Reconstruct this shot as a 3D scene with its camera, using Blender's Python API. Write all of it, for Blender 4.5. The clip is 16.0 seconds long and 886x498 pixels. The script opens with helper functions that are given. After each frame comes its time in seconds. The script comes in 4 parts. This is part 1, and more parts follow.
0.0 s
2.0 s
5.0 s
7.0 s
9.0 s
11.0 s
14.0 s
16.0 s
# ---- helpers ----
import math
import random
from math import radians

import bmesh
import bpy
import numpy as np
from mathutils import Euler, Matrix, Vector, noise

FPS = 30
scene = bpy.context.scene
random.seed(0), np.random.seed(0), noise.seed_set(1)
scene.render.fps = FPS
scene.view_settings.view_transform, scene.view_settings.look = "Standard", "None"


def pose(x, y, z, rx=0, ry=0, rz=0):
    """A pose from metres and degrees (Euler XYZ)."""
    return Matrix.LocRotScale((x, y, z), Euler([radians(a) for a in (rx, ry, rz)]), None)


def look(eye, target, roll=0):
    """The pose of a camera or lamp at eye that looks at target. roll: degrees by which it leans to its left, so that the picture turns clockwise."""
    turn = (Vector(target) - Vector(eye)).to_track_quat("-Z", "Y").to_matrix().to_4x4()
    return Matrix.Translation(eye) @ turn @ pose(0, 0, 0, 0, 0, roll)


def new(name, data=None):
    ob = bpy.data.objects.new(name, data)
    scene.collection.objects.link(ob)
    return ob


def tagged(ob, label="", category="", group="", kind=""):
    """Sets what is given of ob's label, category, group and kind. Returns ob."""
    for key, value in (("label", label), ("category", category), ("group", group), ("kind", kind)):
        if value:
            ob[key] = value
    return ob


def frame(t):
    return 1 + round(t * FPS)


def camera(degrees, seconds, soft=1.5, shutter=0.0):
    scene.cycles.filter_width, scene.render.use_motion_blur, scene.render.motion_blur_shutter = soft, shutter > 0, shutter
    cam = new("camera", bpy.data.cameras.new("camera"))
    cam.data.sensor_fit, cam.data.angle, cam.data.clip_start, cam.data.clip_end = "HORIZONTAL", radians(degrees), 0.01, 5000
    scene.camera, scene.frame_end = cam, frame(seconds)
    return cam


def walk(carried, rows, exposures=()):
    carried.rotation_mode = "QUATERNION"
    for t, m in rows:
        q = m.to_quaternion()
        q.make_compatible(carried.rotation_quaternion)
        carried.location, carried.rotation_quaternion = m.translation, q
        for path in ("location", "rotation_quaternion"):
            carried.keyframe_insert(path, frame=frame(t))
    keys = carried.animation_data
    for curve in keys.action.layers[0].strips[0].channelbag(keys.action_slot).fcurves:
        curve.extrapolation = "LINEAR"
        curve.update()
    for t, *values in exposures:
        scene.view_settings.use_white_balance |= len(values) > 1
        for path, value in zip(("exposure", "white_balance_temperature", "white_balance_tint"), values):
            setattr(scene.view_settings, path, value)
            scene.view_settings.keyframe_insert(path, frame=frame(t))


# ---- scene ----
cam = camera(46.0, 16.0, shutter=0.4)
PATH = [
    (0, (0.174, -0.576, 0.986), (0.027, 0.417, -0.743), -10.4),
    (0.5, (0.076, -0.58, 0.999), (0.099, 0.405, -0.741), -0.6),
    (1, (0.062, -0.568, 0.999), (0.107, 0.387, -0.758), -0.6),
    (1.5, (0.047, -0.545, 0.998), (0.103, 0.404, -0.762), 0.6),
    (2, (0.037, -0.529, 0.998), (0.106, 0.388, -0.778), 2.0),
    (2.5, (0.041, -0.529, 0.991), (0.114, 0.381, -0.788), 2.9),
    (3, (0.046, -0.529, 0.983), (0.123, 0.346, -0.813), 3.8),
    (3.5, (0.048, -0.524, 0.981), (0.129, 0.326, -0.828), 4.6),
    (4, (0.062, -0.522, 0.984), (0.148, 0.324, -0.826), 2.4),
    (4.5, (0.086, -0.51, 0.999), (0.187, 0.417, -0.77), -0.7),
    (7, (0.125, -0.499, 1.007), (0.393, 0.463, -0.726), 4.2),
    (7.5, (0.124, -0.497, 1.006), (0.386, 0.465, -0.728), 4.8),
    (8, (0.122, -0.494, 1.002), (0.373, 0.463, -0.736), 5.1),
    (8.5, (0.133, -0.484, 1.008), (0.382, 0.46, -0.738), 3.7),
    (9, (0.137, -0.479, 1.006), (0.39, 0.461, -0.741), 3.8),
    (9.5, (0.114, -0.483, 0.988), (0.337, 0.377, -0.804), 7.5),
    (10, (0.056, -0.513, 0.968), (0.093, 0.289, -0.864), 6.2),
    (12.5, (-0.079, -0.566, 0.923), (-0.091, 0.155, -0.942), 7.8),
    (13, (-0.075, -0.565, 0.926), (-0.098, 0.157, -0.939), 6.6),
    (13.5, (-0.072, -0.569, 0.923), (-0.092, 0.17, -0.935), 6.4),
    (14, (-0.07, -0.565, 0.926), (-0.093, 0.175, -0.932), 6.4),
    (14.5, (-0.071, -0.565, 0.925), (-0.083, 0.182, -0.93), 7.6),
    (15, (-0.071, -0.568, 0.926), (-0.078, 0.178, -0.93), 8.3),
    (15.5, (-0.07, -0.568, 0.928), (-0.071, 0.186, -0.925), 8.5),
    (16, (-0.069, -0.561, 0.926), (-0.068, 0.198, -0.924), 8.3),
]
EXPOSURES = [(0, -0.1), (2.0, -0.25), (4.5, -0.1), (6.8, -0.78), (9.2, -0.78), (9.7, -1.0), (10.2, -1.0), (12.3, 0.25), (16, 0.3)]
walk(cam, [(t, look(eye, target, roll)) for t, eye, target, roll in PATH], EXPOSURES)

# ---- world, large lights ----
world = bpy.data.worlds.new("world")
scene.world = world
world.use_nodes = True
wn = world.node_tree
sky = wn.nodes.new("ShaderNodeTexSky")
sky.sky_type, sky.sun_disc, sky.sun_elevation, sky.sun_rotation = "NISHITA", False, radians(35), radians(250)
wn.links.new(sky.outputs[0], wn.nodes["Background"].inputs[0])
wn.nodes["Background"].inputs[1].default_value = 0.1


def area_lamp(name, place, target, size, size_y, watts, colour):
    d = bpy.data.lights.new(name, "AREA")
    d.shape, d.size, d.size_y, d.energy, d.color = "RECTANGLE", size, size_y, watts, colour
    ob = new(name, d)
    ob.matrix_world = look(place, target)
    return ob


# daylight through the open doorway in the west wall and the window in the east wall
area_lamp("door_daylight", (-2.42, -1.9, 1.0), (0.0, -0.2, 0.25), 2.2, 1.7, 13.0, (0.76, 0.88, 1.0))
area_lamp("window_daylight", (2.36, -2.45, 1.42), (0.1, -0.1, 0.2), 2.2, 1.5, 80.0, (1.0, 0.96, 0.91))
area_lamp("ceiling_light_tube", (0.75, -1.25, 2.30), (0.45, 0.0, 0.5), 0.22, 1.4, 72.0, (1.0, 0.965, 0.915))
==
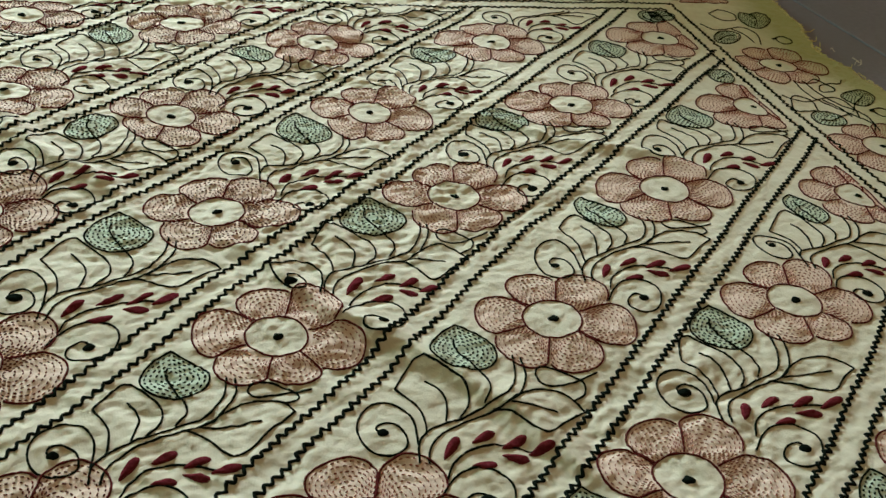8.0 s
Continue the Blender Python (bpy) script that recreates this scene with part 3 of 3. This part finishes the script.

Written request
Your task is to extract exactly the lines starting at the line with "from math import radians" and ending at the line with "scene.render.fps = FPS", including both ends, and no other lines.

Full answer
from math import radians

import bmesh
import bpy
import numpy as np
from mathutils import Euler, Matrix, Vector, noise

FPS = 30
scene = bpy.context.scene
random.seed(0), np.random.seed(0), noise.seed_set(1)
scene.render.fps = FPS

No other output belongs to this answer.